Vero anche che agli americani piacciono le cose fatte in grande. Non ci si deve vergognare troppo o avere troppa paura della teatralità della musica. In fondo stiamo parlando della terra di Hollywood, di Broadway e di tutto quanto fa spettacolo.
Scendiamo nel tecnico. Nella produzione. I dj stanno cercando di educare il pubblico statunitense, come se ci fosse una sorta di diffusione di formazione e informazione più che di credo e brani fini a se stessi. Quasi delle lezioni di musica elettronica impartite involontariamente dj set dopo dj set, quasi a educare il pubblico a nuovi groove, nuovi suoni e nuovi generi. L’agorà attorno alla filosofia e al compromesso della casa e del basso, come dire: cara nazione, non esiste solo il vibe urban e il blue grass, c’è la politica della cassa in quattro quarti.
Steve Angello disse anni fa: “Se riesci a mettere la cassa e il basso giusti sulla traccia, hai fatto l’80% del lavoro”. E non aveva e non ha tutti i torti. Ci si distingue così dalla folla, andando dritti con un loop, lo si è visto nella tech-house e lo si è notato più volte attraverso la techno.
Però la differenza la fai in un altro modo. Esasperando e forzando con la tecnologia e identificando e personalizzando ciò che rende diversi, riconoscibili e unici. Altro che musica usa e getta…

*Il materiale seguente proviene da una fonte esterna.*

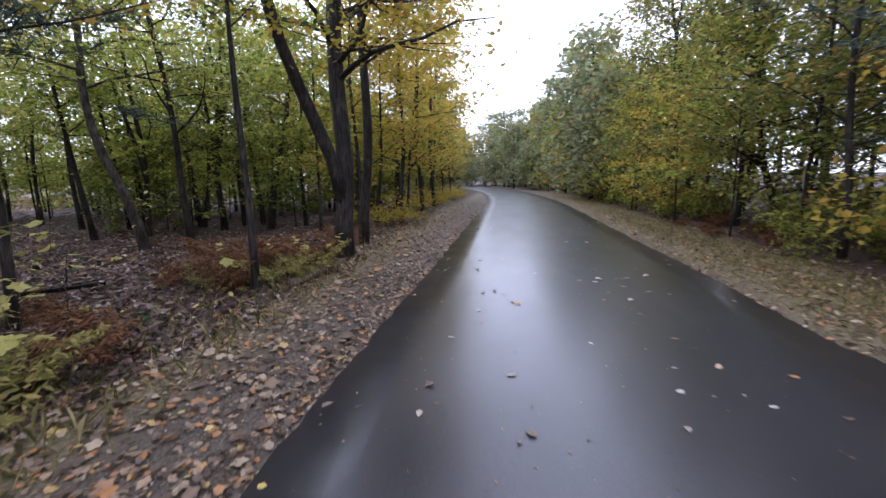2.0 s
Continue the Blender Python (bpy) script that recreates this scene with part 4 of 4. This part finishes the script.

Bisogna fare effetto sulle persone. E non è una cosa che si può pianificare a tavolino. Non è marketing. È l’esaltazione della sperimentazione. Il contrario esatto di quello che il mondo conservatore dell’EDM vorrebbe. Se ci si mimetizza e si suona come tutti gli altri, come ci si può distinguere? Distinguere per non estinguere.